The Rise of China and the Future of China-U.S. Relations
Is the rapid rise of China worthy of U.S. concern? Will China, which has grown in strength, become a threat to the U.S.?
John Milligan-Whyte, Executive Chairman of the America-China Partnership Foundation and the Center for U.S.-China Partnership Relations, thinks that the U.S. should not regard China as a threat because in a sense, China will never start a war. If the U.S. becomes the world’s second largest economy, there remain 200 other countries in the world. Having the second largest economy is not exactly a failure. China has the second largest economy today and yet it may still be 100th in terms of per capita wealth.

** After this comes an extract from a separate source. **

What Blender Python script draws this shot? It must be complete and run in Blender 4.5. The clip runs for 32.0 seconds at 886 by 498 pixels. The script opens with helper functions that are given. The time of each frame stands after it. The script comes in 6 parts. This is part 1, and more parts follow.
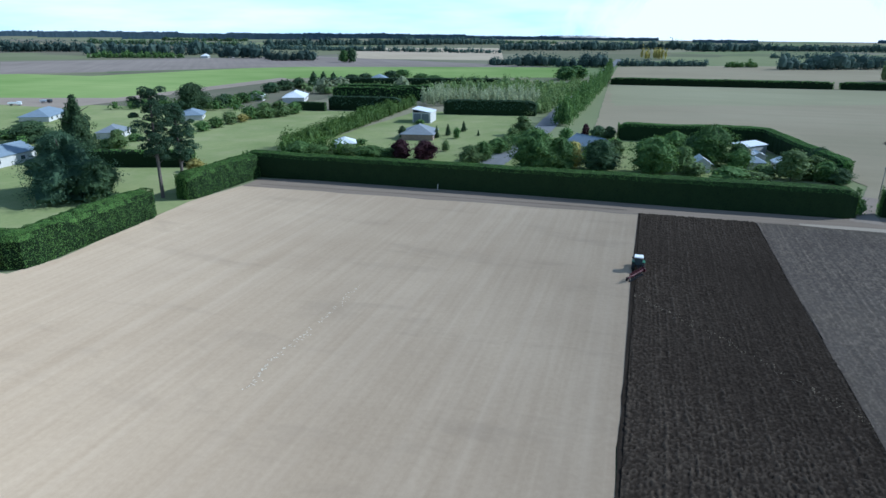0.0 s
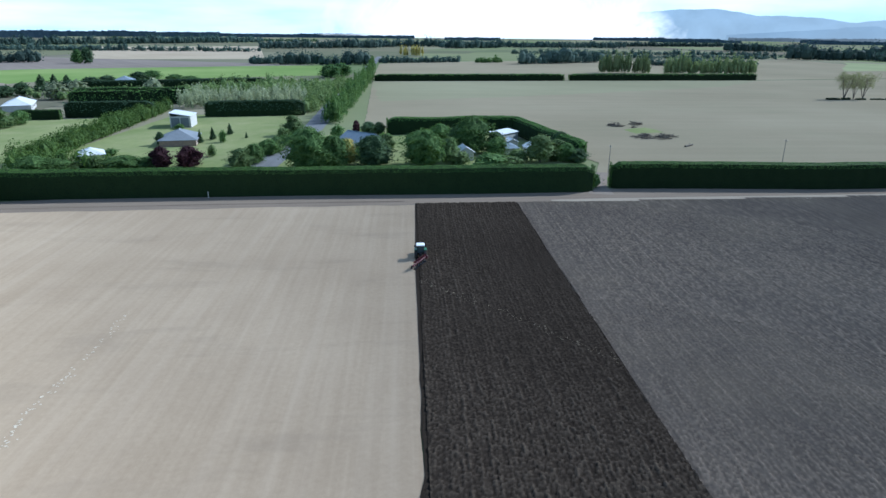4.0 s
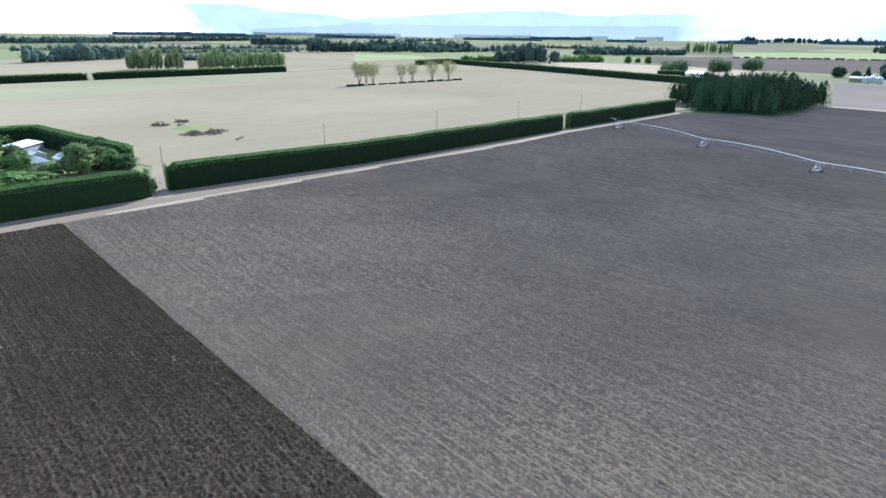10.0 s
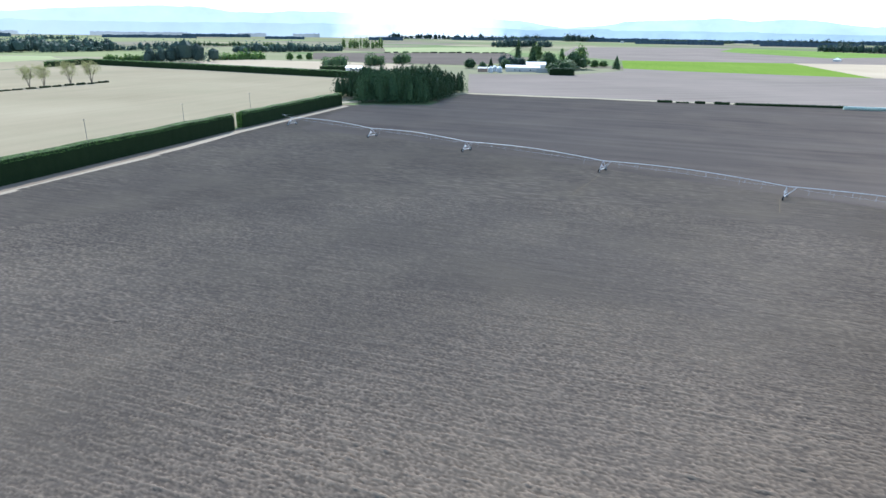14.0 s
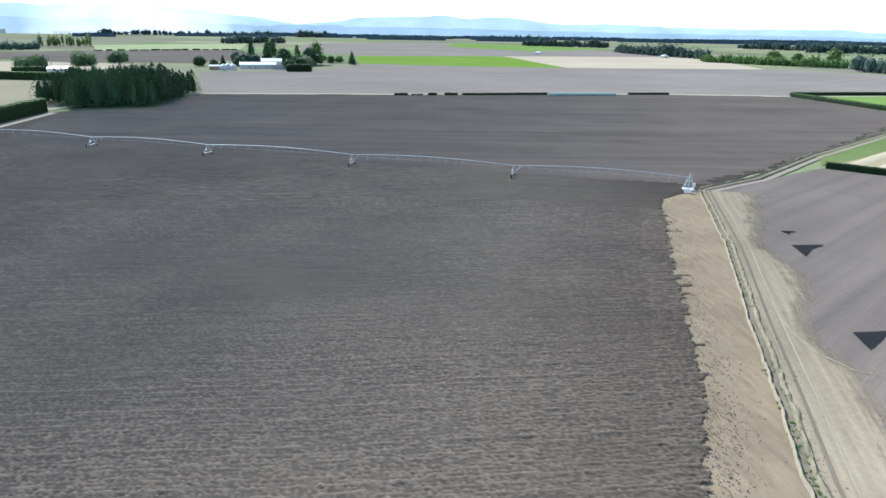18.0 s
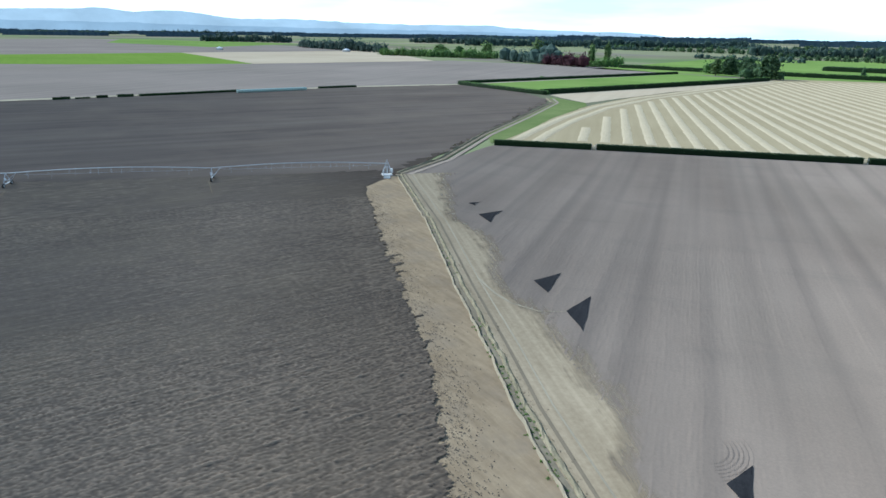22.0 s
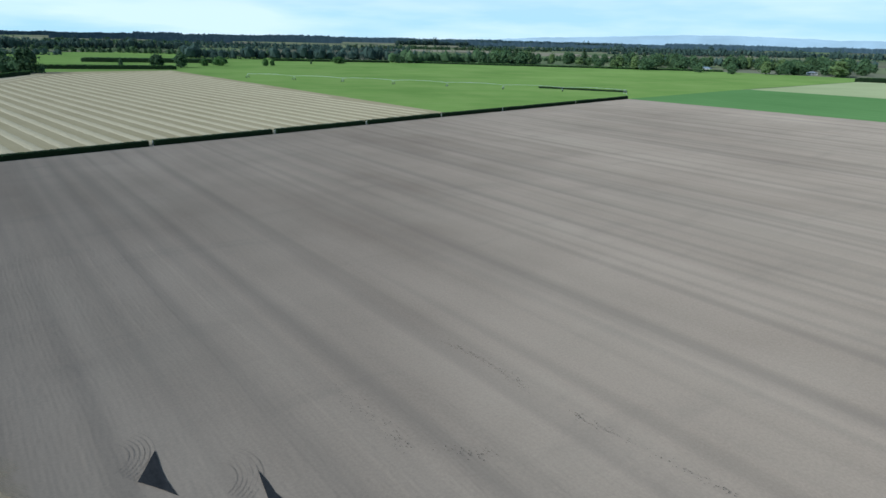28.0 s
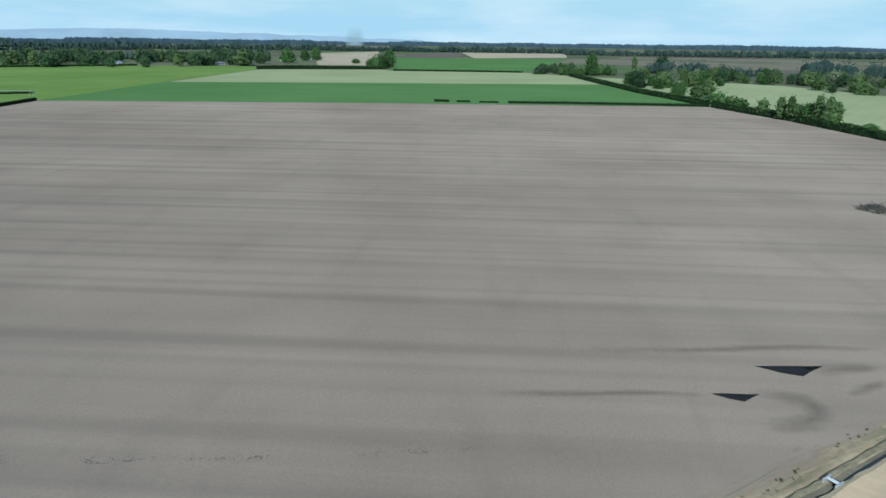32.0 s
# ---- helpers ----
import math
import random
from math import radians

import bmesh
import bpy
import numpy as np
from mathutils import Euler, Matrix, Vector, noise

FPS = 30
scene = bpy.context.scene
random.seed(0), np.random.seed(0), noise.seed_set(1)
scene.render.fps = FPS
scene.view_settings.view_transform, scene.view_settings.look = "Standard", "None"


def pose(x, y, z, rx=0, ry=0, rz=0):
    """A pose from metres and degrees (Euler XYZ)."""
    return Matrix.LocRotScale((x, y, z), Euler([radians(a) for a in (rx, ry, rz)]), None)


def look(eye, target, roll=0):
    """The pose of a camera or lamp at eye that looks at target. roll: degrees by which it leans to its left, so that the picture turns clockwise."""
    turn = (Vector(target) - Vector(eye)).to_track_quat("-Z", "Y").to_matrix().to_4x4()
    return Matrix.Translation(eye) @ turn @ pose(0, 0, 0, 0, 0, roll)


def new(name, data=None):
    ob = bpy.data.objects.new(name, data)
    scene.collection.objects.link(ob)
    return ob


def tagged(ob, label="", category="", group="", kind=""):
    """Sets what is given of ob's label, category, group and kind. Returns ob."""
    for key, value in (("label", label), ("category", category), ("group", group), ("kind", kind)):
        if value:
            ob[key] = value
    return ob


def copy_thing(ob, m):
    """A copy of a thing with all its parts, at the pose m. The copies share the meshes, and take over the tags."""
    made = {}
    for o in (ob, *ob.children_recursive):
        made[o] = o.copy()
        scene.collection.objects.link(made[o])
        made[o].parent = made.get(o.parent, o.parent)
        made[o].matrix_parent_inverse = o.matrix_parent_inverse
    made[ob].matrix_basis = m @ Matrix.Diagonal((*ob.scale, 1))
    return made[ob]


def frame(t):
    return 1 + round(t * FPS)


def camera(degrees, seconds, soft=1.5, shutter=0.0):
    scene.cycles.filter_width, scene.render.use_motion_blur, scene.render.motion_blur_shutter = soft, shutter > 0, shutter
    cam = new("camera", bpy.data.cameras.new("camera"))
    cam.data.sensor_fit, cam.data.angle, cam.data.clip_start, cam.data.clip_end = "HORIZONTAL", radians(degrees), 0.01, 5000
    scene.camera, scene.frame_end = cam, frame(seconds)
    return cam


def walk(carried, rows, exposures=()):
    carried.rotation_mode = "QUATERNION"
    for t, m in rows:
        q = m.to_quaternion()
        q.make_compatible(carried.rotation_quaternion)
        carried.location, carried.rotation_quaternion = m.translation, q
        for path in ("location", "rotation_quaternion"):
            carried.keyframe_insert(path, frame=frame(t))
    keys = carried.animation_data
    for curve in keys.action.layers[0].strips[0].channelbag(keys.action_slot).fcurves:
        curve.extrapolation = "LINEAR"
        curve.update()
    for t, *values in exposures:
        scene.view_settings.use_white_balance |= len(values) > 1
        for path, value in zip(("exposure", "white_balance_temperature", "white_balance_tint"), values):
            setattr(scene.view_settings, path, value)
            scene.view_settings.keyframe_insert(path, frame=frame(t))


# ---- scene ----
cam = camera(70.9, 32.0)
PATH = [
    (0.0, pose(0, 0, 35.00, 70.86, -0.40, -0.00)),
    (0.5, pose(0, 0, 35.00, 70.88, -0.43, -2.29)),
    (1.0, pose(0, 0, 35.00, 70.86, -0.39, -4.56)),
    (1.5, pose(0, 0, 35.00, 70.87, -0.41, -6.97)),
    (2.0, pose(0, 0, 35.00, 70.86, -0.44, -9.72)),
    (2.5, pose(0, 0, 35.00, 70.84, -0.46, -12.46)),
    (3.0, pose(0, 0, 35.00, 70.84, -0.48, -15.27)),
    (3.5, pose(0, 0, 35.00, 70.84, -0.48, -17.90)),
    (5.5, pose(0, 0, 35.00, 70.83, -0.56, -29.98)),
    (6.0, pose(0, 0, 35.00, 70.84, -0.57, -33.06)),
    (6.5, pose(0, 0, 35.00, 70.83, -0.54, -35.78)),
    (7.0, pose(0, 0, 35.00, 70.83, -0.64, -38.58)),
    (7.5, pose(0, 0, 35.00, 70.84, -0.64, -41.42)),
    (8.0, pose(0, 0, 35.00, 70.81, -0.65, -45.07)),
    (8.5, pose(0, 0, 35.00, 70.80, -0.63, -48.63)),
    (9.0, pose(0, 0, 35.00, 70.79, -0.69, -52.47)),
    (9.5, pose(0, 0, 35.00, 70.81, -0.69, -56.27)),
    (10.0, pose(0, 0, 35.00, 70.80, -0.71, -60.24)),
    (10.5, pose(0, 0, 35.00, 70.80, -0.71, -63.99)),
    (11.0, pose(0, 0, 35.00, 70.82, -0.77, -68.15)),
    (11.5, pose(0, 0, 35.00, 70.82, -0.80, -71.89)),
    (12.0, pose(0, 0, 35.00, 70.87, -0.72, -75.88)),
    (12.5, pose(0, 0, 35.00, 70.87, -0.72, -79.51)),
    (13.0, pose(0, 0, 35.00, 70.89, -0.72, -83.02)),
    (13.5, pose(0, 0, 35.00, 70.90, -0.75, -86.31)),
    (14.0, pose(0, 0, 35.00, 70.91, -0.74, -89.39)),
    (14.5, pose(0, 0, 35.00, 70.93, -0.67, -91.95)),
    (16.5, pose(0, 0, 35.00, 70.90, -0.73, -102.70)),
    (17.0, pose(0, 0, 35.00, 70.89, -0.75, -105.86)),
    (17.5, pose(0, 0, 35.00, 70.88, -0.79, -108.89)),
    (18.0, pose(0, 0, 35.00, 70.88, -0.79, -112.34)),
    (18.5, pose(0, 0, 35.00, 70.88, -0.79, -115.38)),
    (19.0, pose(0, 0, 35.00, 70.87, -0.78, -118.41)),
    (19.5, pose(0, 0, 35.00, 70.85, -0.79, -120.98)),
    (20.0, pose(0, 0, 35.00, 70.85, -0.79, -124.23)),
    (20.5, pose(0, 0, 35.00, 70.83, -0.82, -127.26)),
    (21.0, pose(0, 0, 35.00, 70.82, -0.81, -131.02)),
    (21.5, pose(0, 0, 35.00, 70.83, -0.81, -134.92)),
    (22.0, pose(0, 0, 35.00, 70.84, -0.83, -139.52)),
    (22.5, pose(0, 0, 35.00, 70.85, -0.94, -144.07)),
    (23.0, pose(0, 0, 35.00, 70.89, -0.96, -149.03)),
    (23.5, pose(0, 0, 35.00, 70.95, -1.08, -153.82)),
    (24.0, pose(0, 0, 35.00, 70.98, -1.16, -159.16)),
    (24.5, pose(0, 0, 35.00, 71.06, -1.24, -164.62)),
    (25.0, pose(0, 0, 35.00, 71.13, -1.25, -170.13)),
    (25.5, pose(0, 0, 35.00, 71.14, -1.19, -175.44)),
    (27.5, pose(0, 0, 35.00, 71.23, -1.20, -193.27)),
    (28.0, pose(0, 0, 35.00, 71.27, -1.21, -199.03)),
    (28.5, pose(0, 0, 35.00, 71.34, -1.14, -205.38)),
    (29.0, pose(0, 0, 35.00, 71.40, -1.11, -212.18)),
    (29.5, pose(0, 0, 35.00, 71.40, -1.01, -218.14)),
    (30.0, pose(0, 0, 35.00, 71.42, -1.00, -224.13)),
    (30.5, pose(0, 0, 35.00, 71.48, -0.87, -229.92)),
    (31.0, pose(0, 0, 35.00, 71.50, -0.74, -235.86)),
    (31.5, pose(0, 0, 35.00, 71.53, -0.65, -241.60)),
    (32.0, pose(0, 0, 35.00, 71.52, -0.65, -247.75)),
]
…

“I don’t think China is a threat to the U.S.,” said Nathan Gardels, senior adviser to the Berggruen Institute. “When Chinese reports indicated that the Chinese economy had slowed down, the American stock market also took a deep dive, because if China’s economy is damaged, the American economy is also damaged. China needs the world to grow and the world needs China to grow.”
U.S. California State senator Robert Hertzberg explained that China has never invaded any other countries in its history.
“Now, economically, China needs to protect its people,” Hertzberg told China Focus. “Just like I need to protect my people in California. There have been challenges recently, but I also take the long view. And it’s beneficial to all of us to work together in harmony and to think deeply about how we meet these challenges.”
In terms of the future of China-U.S. relations, Dai Min, president of the America-China Partnership Foundation and the Center for U.S.-China Partnership Relations, argues that the rise of China is unstoppable.
“We think in the 21st century, the U.S. and China will have to coexist peacefully to have balanced economic and national security interests,” Dai explained. “In this way, the world will be in peace, and in this way, the U.S. and China will both get benefit. Otherwise, they will risk destroying everything that the world has accomplished since WWII.”